2. Number of Poles: The number of poles required depends on the type of electrical system (single-phase or three-phase) and the number of live conductors that need protection. Single-pole Adjustable MCCBs are suitable for single-phase circuits, while three-pole or four-pole configurations are required for three-phase circuits.
3. Trip Settings Range: The adjustment range for both thermal and magnetic trip settings should be considered, ensuring it aligns with the expected load variations and future expansion plans. A wider adjustment range provides greater flexibility in adapting to changing requirements.
4. Breaking Capacity: The breaking capacity of the MCCB should be sufficient to safely interrupt the maximum prospective fault current at the installation point. This ensures that the MCCB can effectively handle and isolate fault currents without sustaining damage.
5. Environmental Conditions: The environmental conditions in which the MCCB will be installed, such as temperature, humidity, and the presence of dust or corrosive substances, should be considered when selecting the appropriate model. Choosing an MCCB with appropriate environmental ratings ensures its longevity and reliable operation in challenging conditions.
6. Additional Features: Consider any additional features that may be beneficial for the specific application, such as digital displays, communication interfaces, energy monitoring capabilities, or remote operation options.

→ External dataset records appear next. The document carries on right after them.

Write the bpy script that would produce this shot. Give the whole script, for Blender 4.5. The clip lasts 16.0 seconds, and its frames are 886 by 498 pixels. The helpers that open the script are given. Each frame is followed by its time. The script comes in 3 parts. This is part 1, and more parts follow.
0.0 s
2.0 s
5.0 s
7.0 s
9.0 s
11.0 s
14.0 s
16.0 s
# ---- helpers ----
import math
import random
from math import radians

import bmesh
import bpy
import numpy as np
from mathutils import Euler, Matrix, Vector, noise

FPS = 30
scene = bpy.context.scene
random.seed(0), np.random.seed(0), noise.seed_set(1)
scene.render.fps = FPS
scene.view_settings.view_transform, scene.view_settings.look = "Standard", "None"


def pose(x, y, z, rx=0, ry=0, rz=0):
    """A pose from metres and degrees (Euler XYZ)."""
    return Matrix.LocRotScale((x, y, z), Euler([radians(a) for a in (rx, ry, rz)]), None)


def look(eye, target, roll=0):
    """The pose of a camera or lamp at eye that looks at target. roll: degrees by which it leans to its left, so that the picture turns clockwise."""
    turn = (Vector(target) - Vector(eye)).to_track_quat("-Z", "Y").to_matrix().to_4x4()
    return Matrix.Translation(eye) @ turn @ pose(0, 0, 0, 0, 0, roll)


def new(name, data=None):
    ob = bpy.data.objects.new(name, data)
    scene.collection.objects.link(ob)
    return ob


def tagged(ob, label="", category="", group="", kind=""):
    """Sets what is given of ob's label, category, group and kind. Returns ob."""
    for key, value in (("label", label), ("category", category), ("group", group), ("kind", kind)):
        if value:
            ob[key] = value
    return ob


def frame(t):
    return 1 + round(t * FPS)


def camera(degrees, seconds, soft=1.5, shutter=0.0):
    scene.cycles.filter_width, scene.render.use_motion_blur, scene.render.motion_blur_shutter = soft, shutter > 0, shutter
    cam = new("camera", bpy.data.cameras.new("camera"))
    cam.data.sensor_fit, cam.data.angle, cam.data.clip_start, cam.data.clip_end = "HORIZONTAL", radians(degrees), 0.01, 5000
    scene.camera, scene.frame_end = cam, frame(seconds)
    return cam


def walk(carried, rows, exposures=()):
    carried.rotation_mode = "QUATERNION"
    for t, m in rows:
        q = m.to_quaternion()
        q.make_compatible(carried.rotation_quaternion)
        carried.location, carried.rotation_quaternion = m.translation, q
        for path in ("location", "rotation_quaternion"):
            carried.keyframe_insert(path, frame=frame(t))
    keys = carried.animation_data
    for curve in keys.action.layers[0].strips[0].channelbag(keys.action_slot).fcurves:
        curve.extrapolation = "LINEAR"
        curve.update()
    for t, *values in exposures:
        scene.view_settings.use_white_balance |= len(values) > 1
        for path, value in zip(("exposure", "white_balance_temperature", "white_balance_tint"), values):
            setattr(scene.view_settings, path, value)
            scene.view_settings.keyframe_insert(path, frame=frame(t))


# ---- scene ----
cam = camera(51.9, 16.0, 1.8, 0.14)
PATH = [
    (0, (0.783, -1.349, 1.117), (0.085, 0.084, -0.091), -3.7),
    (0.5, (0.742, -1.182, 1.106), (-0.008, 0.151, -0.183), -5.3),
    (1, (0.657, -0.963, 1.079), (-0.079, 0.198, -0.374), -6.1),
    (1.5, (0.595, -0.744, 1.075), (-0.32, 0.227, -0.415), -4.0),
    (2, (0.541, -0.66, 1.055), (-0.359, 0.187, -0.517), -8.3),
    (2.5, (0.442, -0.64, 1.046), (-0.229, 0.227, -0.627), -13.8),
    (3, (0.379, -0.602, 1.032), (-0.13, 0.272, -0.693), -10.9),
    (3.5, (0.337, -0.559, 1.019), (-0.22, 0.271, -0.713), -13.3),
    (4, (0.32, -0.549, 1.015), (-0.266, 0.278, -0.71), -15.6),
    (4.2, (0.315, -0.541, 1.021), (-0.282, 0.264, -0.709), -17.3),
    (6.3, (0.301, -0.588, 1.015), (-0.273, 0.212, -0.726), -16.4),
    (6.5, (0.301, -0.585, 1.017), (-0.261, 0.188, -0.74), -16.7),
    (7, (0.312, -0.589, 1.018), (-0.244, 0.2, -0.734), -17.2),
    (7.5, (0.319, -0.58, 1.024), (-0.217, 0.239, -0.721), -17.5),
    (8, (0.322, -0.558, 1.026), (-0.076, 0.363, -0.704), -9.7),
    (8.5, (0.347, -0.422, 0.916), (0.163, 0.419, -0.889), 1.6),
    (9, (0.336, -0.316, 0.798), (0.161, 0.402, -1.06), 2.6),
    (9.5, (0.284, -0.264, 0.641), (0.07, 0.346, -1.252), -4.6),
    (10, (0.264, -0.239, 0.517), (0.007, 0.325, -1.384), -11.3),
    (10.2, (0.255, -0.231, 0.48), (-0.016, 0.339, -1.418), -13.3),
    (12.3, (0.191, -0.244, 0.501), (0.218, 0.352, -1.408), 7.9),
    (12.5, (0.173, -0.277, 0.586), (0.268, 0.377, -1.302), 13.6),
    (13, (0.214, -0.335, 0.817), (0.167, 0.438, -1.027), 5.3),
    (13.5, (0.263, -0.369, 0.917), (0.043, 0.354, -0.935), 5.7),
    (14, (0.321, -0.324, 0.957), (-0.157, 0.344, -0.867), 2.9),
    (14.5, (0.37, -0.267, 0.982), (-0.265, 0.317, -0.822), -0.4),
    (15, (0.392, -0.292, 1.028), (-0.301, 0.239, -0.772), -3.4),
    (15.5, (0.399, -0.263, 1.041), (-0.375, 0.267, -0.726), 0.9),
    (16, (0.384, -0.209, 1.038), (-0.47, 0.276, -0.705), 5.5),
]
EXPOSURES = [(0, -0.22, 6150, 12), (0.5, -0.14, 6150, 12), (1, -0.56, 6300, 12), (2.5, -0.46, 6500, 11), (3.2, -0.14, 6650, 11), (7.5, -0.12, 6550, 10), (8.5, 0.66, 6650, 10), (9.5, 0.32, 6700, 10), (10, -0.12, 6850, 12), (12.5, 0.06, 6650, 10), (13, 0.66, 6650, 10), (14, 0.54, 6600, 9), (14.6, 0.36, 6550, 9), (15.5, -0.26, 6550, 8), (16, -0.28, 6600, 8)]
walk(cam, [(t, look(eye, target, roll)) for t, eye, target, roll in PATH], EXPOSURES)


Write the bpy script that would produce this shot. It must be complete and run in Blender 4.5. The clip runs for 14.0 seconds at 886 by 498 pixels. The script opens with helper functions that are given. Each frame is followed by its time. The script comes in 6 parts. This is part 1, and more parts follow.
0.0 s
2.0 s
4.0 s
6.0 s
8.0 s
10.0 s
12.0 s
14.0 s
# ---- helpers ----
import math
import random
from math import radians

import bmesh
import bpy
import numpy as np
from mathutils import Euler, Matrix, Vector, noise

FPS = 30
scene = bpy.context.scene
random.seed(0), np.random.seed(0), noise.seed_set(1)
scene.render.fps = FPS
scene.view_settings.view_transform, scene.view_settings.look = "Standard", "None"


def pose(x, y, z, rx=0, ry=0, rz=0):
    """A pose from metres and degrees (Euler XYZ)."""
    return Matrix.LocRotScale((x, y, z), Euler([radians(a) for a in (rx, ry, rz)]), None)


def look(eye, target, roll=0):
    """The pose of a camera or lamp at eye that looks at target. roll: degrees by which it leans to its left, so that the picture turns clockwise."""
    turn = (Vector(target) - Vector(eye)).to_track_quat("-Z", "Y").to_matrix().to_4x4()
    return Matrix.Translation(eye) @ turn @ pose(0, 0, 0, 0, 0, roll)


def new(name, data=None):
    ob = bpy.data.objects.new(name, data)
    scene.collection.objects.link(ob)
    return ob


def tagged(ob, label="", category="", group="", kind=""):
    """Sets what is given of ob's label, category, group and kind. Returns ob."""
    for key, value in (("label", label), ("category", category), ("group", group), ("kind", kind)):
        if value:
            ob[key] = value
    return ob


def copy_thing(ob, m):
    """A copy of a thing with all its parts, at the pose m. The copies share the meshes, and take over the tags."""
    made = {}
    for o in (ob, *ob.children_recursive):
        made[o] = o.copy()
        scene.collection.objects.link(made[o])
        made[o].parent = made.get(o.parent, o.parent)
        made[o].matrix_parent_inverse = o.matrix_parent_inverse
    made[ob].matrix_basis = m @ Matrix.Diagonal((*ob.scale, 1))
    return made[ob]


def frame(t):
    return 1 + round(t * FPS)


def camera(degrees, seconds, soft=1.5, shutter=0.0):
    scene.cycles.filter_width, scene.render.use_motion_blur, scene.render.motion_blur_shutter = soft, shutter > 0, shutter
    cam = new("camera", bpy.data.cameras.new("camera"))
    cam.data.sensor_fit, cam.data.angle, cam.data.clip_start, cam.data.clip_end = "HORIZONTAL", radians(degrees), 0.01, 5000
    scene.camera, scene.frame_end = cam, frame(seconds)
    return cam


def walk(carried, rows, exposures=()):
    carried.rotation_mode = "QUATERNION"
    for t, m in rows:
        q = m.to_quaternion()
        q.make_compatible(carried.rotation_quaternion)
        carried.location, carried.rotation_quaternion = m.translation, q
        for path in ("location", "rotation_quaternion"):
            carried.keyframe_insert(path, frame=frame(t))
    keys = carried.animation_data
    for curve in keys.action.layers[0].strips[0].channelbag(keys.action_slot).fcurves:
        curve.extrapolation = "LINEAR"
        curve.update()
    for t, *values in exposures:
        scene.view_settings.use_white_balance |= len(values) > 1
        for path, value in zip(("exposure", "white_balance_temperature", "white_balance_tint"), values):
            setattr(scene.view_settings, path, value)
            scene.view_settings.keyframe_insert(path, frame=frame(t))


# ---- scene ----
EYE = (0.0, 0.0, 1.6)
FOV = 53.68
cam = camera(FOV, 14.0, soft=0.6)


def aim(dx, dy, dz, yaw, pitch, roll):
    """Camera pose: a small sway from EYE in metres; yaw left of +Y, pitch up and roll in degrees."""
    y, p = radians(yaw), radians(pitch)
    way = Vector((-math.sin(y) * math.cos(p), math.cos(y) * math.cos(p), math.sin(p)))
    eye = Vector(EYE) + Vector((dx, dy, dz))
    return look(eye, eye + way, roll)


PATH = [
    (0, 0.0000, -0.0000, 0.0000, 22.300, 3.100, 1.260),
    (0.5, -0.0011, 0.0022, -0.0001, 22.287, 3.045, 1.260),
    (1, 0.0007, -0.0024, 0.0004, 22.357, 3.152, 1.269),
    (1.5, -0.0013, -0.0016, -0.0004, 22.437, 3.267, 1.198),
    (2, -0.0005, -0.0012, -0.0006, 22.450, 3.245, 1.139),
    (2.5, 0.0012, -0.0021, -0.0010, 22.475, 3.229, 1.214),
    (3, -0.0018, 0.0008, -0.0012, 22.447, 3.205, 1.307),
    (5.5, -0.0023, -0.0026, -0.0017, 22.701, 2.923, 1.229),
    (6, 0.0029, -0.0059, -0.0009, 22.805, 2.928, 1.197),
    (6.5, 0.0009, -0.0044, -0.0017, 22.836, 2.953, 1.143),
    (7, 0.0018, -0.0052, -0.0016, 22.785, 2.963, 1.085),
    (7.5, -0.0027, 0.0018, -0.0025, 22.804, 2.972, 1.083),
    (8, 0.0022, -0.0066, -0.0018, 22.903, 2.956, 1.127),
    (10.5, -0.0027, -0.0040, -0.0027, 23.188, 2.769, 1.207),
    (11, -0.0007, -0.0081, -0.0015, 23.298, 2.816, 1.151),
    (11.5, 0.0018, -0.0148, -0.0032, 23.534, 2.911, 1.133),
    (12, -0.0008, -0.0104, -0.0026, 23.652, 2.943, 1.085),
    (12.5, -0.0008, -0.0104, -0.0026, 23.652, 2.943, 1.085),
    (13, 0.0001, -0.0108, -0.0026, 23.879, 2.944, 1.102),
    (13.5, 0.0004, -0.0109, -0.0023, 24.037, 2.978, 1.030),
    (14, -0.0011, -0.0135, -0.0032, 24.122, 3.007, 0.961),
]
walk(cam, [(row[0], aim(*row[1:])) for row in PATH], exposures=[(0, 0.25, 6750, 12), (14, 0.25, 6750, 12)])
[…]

Installation and Maintenance

Proper installation and maintenance are paramount to ensure the optimal performance and longevity of Adjustable MCCBs. It is imperative to adhere to the manufacturer’s instructions and guidelines for installation, including correct mounting, wiring, and connection to the electrical system. It is strongly recommended to have Adjustable MCCBs installed by a qualified electrician to ensure compliance with safety regulations and prevent potential hazards.

Regular maintenance, including visual inspections, cleaning, and testing, should be performed to ensure the MCCB remains in good working condition. It is recommended to test the MCCB’s trip function periodically using the test button. Any signs of wear, damage, or malfunction should be addressed promptly by a qualified electrician.

Conclusion

Adjustable MCCBs represent a significant advancement in electrical protection technology, offering enhanced flexibility, optimized protection, and improved system reliability. By empowering users to fine-tune the protection parameters to match the specific needs of the electrical circuit, these devices minimize nuisance tripping, maximize uptime, and contribute to a safer and more efficient electrical environment.

As electrical systems continue to evolve and grow in complexity, Adjustable MCCBs will play an increasingly crucial role in safeguarding electrical infrastructure. By selecting the right Adjustable MCCB, adhering to proper installation and maintenance practices, and staying abreast of technological advancements, users can harness the full potential of these devices and ensure the safety, reliability, and efficiency of their electrical installations.